After only a few hours I had about most of the alphabet, when my girlfriend said, 'you can't use lower case and capitals in one alphabet'. Hmmm... that had already crossed my mind, and I knew she was right. So then I needed to find two full alphabets.
I also had found some characters that looked like numbers and punctuation. And when I found the &, I knew I had to include numbers and punctuation as well.
KMZ-file is here: http://bbs.keyhole.com/ubb/ubbthreads.php?ubb=showflat&Number=1250975&page=all
Thomas de Bruin
All of these images are from the Netherlands, he says. That's pretty neat.
A personal sticking point: these are aerial photographs, but not necessarily satellite photographs. Most aerial photos in Google Maps/Earth are taken from airplanes.
I love finding stuff like this on Google Earth. Here's the letters "BR" in the middle of nowhere.

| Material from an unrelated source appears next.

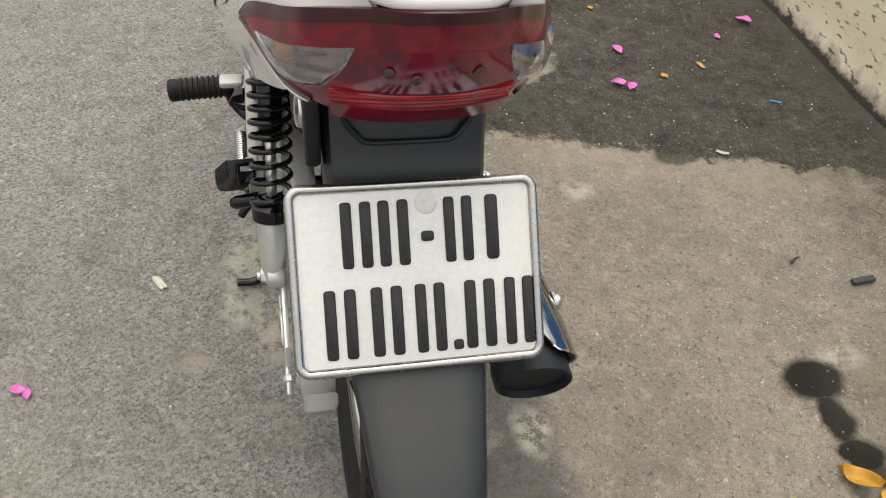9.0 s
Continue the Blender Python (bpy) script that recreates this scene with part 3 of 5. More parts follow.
PC, PW, PH = Vector((0.0010, -0.243, 0.634)), 0.198, 0.148
PLATE = Matrix.Translation(PC) @ pose(0, 0, 0, 48.6, 0, 0)  # local x across, y up the plate, z out of it


def on_plate(piece):
    v, f = piece
    return [tuple(PLATE @ Vector(p)) for p in v], f


def rounded(w, h, r, n=6):
    out = []
    for cx, cy, a0 in ((w / 2 - r, h / 2 - r, 0), (-w / 2 + r, h / 2 - r, 90), (-w / 2 + r, -h / 2 + r, 180), (w / 2 - r, -h / 2 + r, 270)):
        out += [(cx + r * np.cos(radians(a0 + 90 * k / n)), cy + r * np.sin(radians(a0 + 90 * k / n))) for k in range(n + 1)]
    return out


def flat_slab(outline, z0, z1, edge=0.0006):
    v, f = slab(outline, z0, z1, edge)
    return [(y, z, x) for x, y, z in v], f


plate = part("number_plate", data("number_plate", *on_plate(flat_slab(rounded(PW - 0.006, PH - 0.006, 0.008), -0.001, 0.0012)), PLATE_WHITE), bike, "white number plate in a steel border, its characters left as bars")
ring = [(x, y, 0.001) for x, y in rounded(PW - 0.007, PH - 0.007, 0.009, 8)]
part("plate_border", data("plate_border", *on_plate(tube(ring, 0.0038, 10, closed=True)), BORDER_STEEL), plate, "rounded stainless steel border")
BARS = [(-0.046, 0.034, 0.024, 0.051), (-0.017, 0.034, 0.024, 0.051), (0.009, 0.030, 0.010, 0.008), (0.034, 0.034, 0.023, 0.051), (0.061, 0.034, 0.010, 0.051),
        (-0.062, -0.034, 0.025, 0.054), (-0.026, -0.034, 0.025, 0.054), (0.008, -0.034, 0.024, 0.054), (0.029, -0.057, 0.008, 0.008), (0.048, -0.034, 0.025, 0.054), (0.080, -0.034, 0.024, 0.054)]
STROKES = []
for bx, by, bw, bh in BARS:
    STROKES += [(bx - bw * 0.31, by, bw * 0.36, bh), (bx + bw * 0.31, by, bw * 0.36, bh)] if bw > 0.015 else [(bx, by, bw, bh)]
for bx, by, bw, bh in STROKES:
    part("bar", data("bar", *on_plate(flat_slab([(bx + x, by + y) for x, y in rounded(bw, bh, min(bw, bh) * 0.3, 4)], 0.0005, 0.0028, 0.0007)), INK), plate)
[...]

http://maps.google.com/maps?ll=41.759685,-112.20202&z=18&t=h&hl=en
Yeah kind of remind me of the vawncast or was it that lawncast..w/e...I like it
Neat. But Mr. Doctorow, please be judicious in your use of the phrase "visible from space". Since almost everything is visible from orbit provided a lens of sufficient magnifying power, the unqualified expression "visible from space" is practically meaningless. When followed by "with the naked eye" the term enters a whole new realm of impressiveness, and I feel most people using or reading the shorter version tend to assume this qualification is implied. (As, "the Great Wall of China is visible from space"). Most of the features illustrated in this article, though, would likely not be visible from space with the naked eye.